Keywords: china; grain-to-green program; post-program land use; sustainability; tobit; Wolong Nature Reserve

Volume/Issue: 142/8

Page Number(s): 1740-1747

Year Published: 2009

Humans have altered much of the natural land cover, resulting in ecosystem degradation and biodiversity
loss worldwide. Many countries have implemented conservation payment programs for agricultural land
conversion to counter this trend. However, the sustainability of ecosystem services from these programs
is unknown due to uncertainty about land uses when payments cease. We studied post-program land use
plans for China’s Grain-to-Green Program (GTGP), one of the world’s largest ecosystem service payment
programs, in Wolong Nature Reserve for giant pandas. Although farmers in the reserve planned to reconvertonly 22.6% of the land that was enrolled in the GTGP to agriculture after payments cease, these GTGP plots are distributed across the landscape and may be important for many ecosystem services.
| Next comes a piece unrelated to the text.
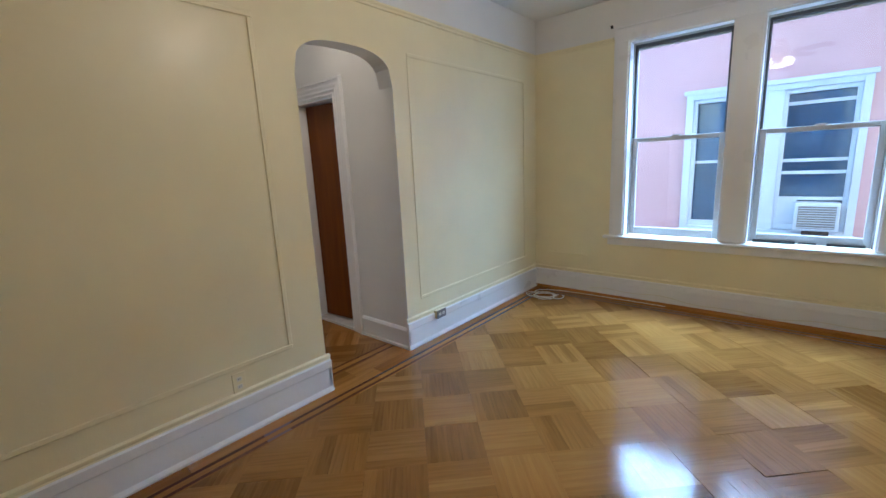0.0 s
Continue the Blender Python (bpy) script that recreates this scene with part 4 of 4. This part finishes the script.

Along with regional differences, the amount of GTGP land households planned to reconvert was significantly reduced by the respondent’s age and off-farm household income and was significantly increased by the number of household laborers and total amount of land the household had enrolled in the GTGP. Thus, regional, demographic and economic factors should be considered to more efficiently sustain conservation benefits from payment for ecosystem service programs.